Problem to solve> Transcribe the material verbatim in full; the pictures do not belong in the copy.

Listing>
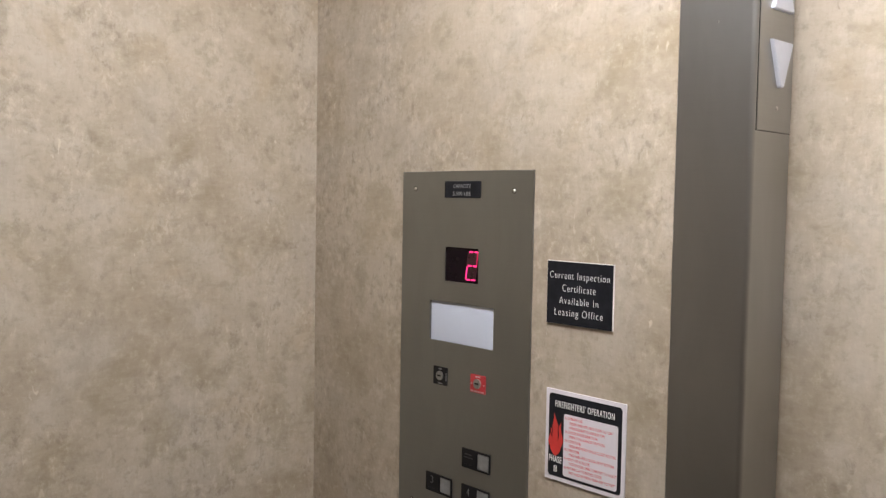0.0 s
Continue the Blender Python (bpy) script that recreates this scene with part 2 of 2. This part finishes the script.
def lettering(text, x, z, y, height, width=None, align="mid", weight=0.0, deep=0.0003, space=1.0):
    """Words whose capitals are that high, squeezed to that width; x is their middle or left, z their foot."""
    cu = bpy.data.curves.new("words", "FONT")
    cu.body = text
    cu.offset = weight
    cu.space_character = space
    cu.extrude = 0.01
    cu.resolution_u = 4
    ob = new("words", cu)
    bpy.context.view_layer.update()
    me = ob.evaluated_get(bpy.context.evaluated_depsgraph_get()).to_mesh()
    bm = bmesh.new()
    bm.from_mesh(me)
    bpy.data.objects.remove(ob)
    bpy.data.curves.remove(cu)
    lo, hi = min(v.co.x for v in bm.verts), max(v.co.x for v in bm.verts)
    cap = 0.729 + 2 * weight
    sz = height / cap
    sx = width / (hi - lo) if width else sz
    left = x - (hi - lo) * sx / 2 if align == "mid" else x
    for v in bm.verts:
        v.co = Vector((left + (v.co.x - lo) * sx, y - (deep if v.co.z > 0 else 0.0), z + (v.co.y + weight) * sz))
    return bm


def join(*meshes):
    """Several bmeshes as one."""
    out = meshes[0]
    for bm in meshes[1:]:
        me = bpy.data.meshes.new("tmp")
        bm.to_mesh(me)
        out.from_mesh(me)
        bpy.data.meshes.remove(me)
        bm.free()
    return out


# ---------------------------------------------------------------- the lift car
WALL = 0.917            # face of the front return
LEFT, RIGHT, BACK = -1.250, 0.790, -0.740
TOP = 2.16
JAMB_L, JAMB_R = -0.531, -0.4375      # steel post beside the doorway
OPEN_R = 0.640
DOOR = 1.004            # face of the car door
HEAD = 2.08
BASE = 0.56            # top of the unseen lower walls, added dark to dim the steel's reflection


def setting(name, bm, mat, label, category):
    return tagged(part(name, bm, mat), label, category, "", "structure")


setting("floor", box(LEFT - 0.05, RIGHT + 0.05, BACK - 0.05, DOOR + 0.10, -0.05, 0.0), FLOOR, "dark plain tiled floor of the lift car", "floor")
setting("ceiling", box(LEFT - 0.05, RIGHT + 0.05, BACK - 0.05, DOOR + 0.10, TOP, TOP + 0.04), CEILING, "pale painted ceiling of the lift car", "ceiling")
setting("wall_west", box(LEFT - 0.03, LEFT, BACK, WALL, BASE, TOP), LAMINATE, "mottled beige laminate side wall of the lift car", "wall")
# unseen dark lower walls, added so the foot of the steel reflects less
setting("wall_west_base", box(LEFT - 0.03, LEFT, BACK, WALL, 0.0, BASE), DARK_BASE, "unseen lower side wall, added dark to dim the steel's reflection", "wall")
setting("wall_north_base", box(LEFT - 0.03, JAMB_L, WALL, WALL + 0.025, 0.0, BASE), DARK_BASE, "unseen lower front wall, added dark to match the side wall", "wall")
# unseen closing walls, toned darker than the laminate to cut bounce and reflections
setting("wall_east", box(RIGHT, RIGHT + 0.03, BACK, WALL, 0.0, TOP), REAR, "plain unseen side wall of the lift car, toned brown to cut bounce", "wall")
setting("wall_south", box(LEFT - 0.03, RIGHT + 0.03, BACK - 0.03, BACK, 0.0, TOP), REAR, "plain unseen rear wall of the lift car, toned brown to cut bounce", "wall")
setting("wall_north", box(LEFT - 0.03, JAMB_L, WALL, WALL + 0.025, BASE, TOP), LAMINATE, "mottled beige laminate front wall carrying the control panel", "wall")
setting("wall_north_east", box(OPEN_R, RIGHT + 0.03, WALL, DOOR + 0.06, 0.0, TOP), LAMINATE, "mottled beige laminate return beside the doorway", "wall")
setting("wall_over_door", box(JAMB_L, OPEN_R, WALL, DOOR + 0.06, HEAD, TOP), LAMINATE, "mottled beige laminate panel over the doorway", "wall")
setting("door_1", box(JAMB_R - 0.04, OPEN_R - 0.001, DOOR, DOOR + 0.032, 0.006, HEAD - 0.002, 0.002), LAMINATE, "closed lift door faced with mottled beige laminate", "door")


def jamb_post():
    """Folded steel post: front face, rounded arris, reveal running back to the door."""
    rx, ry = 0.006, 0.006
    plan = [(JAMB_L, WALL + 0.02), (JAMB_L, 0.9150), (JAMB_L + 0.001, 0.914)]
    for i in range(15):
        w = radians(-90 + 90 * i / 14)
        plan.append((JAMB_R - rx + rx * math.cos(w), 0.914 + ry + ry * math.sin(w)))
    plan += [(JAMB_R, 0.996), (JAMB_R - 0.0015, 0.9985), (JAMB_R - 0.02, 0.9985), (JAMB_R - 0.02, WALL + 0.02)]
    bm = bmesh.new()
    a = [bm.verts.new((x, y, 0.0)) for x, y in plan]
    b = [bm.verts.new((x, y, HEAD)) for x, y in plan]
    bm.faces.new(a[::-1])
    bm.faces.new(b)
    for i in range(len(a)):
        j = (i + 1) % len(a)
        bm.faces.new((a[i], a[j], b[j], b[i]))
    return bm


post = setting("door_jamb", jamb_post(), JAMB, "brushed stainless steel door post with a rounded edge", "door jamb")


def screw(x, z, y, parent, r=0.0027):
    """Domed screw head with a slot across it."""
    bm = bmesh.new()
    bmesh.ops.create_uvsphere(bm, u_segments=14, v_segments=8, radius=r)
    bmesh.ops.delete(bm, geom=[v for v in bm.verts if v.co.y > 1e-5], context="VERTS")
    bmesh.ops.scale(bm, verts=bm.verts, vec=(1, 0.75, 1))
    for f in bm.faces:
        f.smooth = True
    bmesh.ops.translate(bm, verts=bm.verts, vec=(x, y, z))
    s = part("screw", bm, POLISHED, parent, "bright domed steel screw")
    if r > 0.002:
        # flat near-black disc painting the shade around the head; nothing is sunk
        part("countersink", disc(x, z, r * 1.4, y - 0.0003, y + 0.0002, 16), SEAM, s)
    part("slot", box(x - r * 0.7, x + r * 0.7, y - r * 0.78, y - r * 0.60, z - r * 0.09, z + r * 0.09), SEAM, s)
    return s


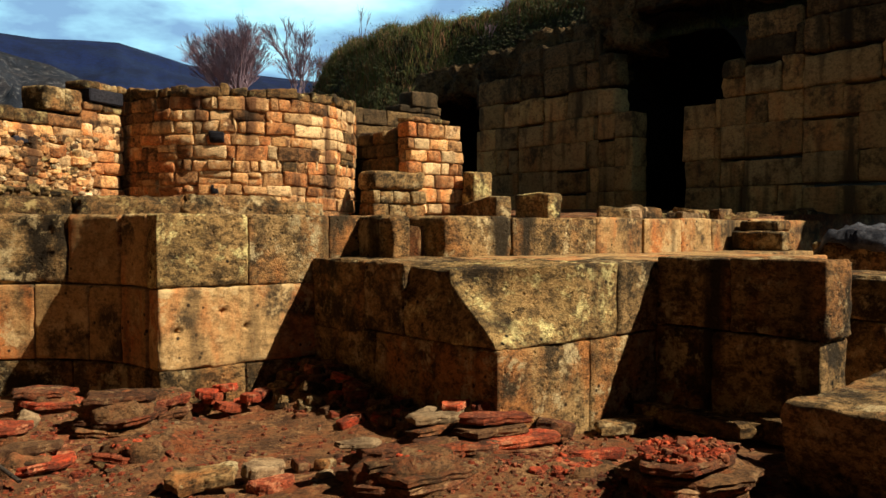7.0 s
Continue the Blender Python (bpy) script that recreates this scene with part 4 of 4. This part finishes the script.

Output of the task>
0.0 s
Continue the Blender Python (bpy) script that recreates this scene with part 2 of 2. This part finishes the script.
def lettering(text, x, z, y, height, width=None, align="mid", weight=0.0, deep=0.0003, space=1.0):
    """Words whose capitals are that high, squeezed to that width; x is their middle or left, z their foot."""
    cu = bpy.data.curves.new("words", "FONT")
    cu.body = text
    cu.offset = weight
    cu.space_character = space
    cu.extrude = 0.01
    cu.resolution_u = 4
    ob = new("words", cu)
    bpy.context.view_layer.update()
    me = ob.evaluated_get(bpy.context.evaluated_depsgraph_get()).to_mesh()
    bm = bmesh.new()
    bm.from_mesh(me)
    bpy.data.objects.remove(ob)
    bpy.data.curves.remove(cu)
    lo, hi = min(v.co.x for v in bm.verts), max(v.co.x for v in bm.verts)
    cap = 0.729 + 2 * weight
    sz = height / cap
    sx = width / (hi - lo) if width else sz
    left = x - (hi - lo) * sx / 2 if align == "mid" else x
    for v in bm.verts:
        v.co = Vector((left + (v.co.x - lo) * sx, y - (deep if v.co.z > 0 else 0.0), z + (v.co.y + weight) * sz))
    return bm


def join(*meshes):
    """Several bmeshes as one."""
    out = meshes[0]
    for bm in meshes[1:]:
        me = bpy.data.meshes.new("tmp")
        bm.to_mesh(me)
        out.from_mesh(me)
        bpy.data.meshes.remove(me)
        bm.free()
    return out


# ---------------------------------------------------------------- the lift car
WALL = 0.917            # face of the front return
LEFT, RIGHT, BACK = -1.250, 0.790, -0.740
TOP = 2.16
JAMB_L, JAMB_R = -0.531, -0.4375      # steel post beside the doorway
OPEN_R = 0.640
DOOR = 1.004            # face of the car door
HEAD = 2.08
BASE = 0.56            # top of the unseen lower walls, added dark to dim the steel's reflection


def setting(name, bm, mat, label, category):
    return tagged(part(name, bm, mat), label, category, "", "structure")


setting("floor", box(LEFT - 0.05, RIGHT + 0.05, BACK - 0.05, DOOR + 0.10, -0.05, 0.0), FLOOR, "dark plain tiled floor of the lift car", "floor")
setting("ceiling", box(LEFT - 0.05, RIGHT + 0.05, BACK - 0.05, DOOR + 0.10, TOP, TOP + 0.04), CEILING, "pale painted ceiling of the lift car", "ceiling")
setting("wall_west", box(LEFT - 0.03, LEFT, BACK, WALL, BASE, TOP), LAMINATE, "mottled beige laminate side wall of the lift car", "wall")
# unseen dark lower walls, added so the foot of the steel reflects less
setting("wall_west_base", box(LEFT - 0.03, LEFT, BACK, WALL, 0.0, BASE), DARK_BASE, "unseen lower side wall, added dark to dim the steel's reflection", "wall")
setting("wall_north_base", box(LEFT - 0.03, JAMB_L, WALL, WALL + 0.025, 0.0, BASE), DARK_BASE, "unseen lower front wall, added dark to match the side wall", "wall")
# unseen closing walls, toned darker than the laminate to cut bounce and reflections
setting("wall_east", box(RIGHT, RIGHT + 0.03, BACK, WALL, 0.0, TOP), REAR, "plain unseen side wall of the lift car, toned brown to cut bounce", "wall")
setting("wall_south", box(LEFT - 0.03, RIGHT + 0.03, BACK - 0.03, BACK, 0.0, TOP), REAR, "plain unseen rear wall of the lift car, toned brown to cut bounce", "wall")
setting("wall_north", box(LEFT - 0.03, JAMB_L, WALL, WALL + 0.025, BASE, TOP), LAMINATE, "mottled beige laminate front wall carrying the control panel", "wall")
setting("wall_north_east", box(OPEN_R, RIGHT + 0.03, WALL, DOOR + 0.06, 0.0, TOP), LAMINATE, "mottled beige laminate return beside the doorway", "wall")
setting("wall_over_door", box(JAMB_L, OPEN_R, WALL, DOOR + 0.06, HEAD, TOP), LAMINATE, "mottled beige laminate panel over the doorway", "wall")
setting("door_1", box(JAMB_R - 0.04, OPEN_R - 0.001, DOOR, DOOR + 0.032, 0.006, HEAD - 0.002, 0.002), LAMINATE, "closed lift door faced with mottled beige laminate", "door")


def jamb_post():
    """Folded steel post: front face, rounded arris, reveal running back to the door."""
    rx, ry = 0.006, 0.006
    plan = [(JAMB_L, WALL + 0.02), (JAMB_L, 0.9150), (JAMB_L + 0.001, 0.914)]
    for i in range(15):
        w = radians(-90 + 90 * i / 14)
        plan.append((JAMB_R - rx + rx * math.cos(w), 0.914 + ry + ry * math.sin(w)))
    plan += [(JAMB_R, 0.996), (JAMB_R - 0.0015, 0.9985), (JAMB_R - 0.02, 0.9985), (JAMB_R - 0.02, WALL + 0.02)]
    bm = bmesh.new()
    a = [bm.verts.new((x, y, 0.0)) for x, y in plan]
    b = [bm.verts.new((x, y, HEAD)) for x, y in plan]
    bm.faces.new(a[::-1])
    bm.faces.new(b)
    for i in range(len(a)):
        j = (i + 1) % len(a)
        bm.faces.new((a[i], a[j], b[j], b[i]))
    return bm


post = setting("door_jamb", jamb_post(), JAMB, "brushed stainless steel door post with a rounded edge", "door jamb")


def screw(x, z, y, parent, r=0.0027):
    """Domed screw head with a slot across it."""
    bm = bmesh.new()
    bmesh.ops.create_uvsphere(bm, u_segments=14, v_segments=8, radius=r)
    bmesh.ops.delete(bm, geom=[v for v in bm.verts if v.co.y > 1e-5], context="VERTS")
    bmesh.ops.scale(bm, verts=bm.verts, vec=(1, 0.75, 1))
    for f in bm.faces:
        f.smooth = True
    bmesh.ops.translate(bm, verts=bm.verts, vec=(x, y, z))
    s = part("screw", bm, POLISHED, parent, "bright domed steel screw")
    if r > 0.002:
        # flat near-black disc painting the shade around the head; nothing is sunk
        part("countersink", disc(x, z, r * 1.4, y - 0.0003, y + 0.0002, 16), SEAM, s)
    part("slot", box(x - r * 0.7, x + r * 0.7, y - r * 0.78, y - r * 0.60, z - r * 0.09, z + r * 0.09), SEAM, s)
    return s


7.0 s
Continue the Blender Python (bpy) script that recreates this scene with part 4 of 4. This part finishes the script.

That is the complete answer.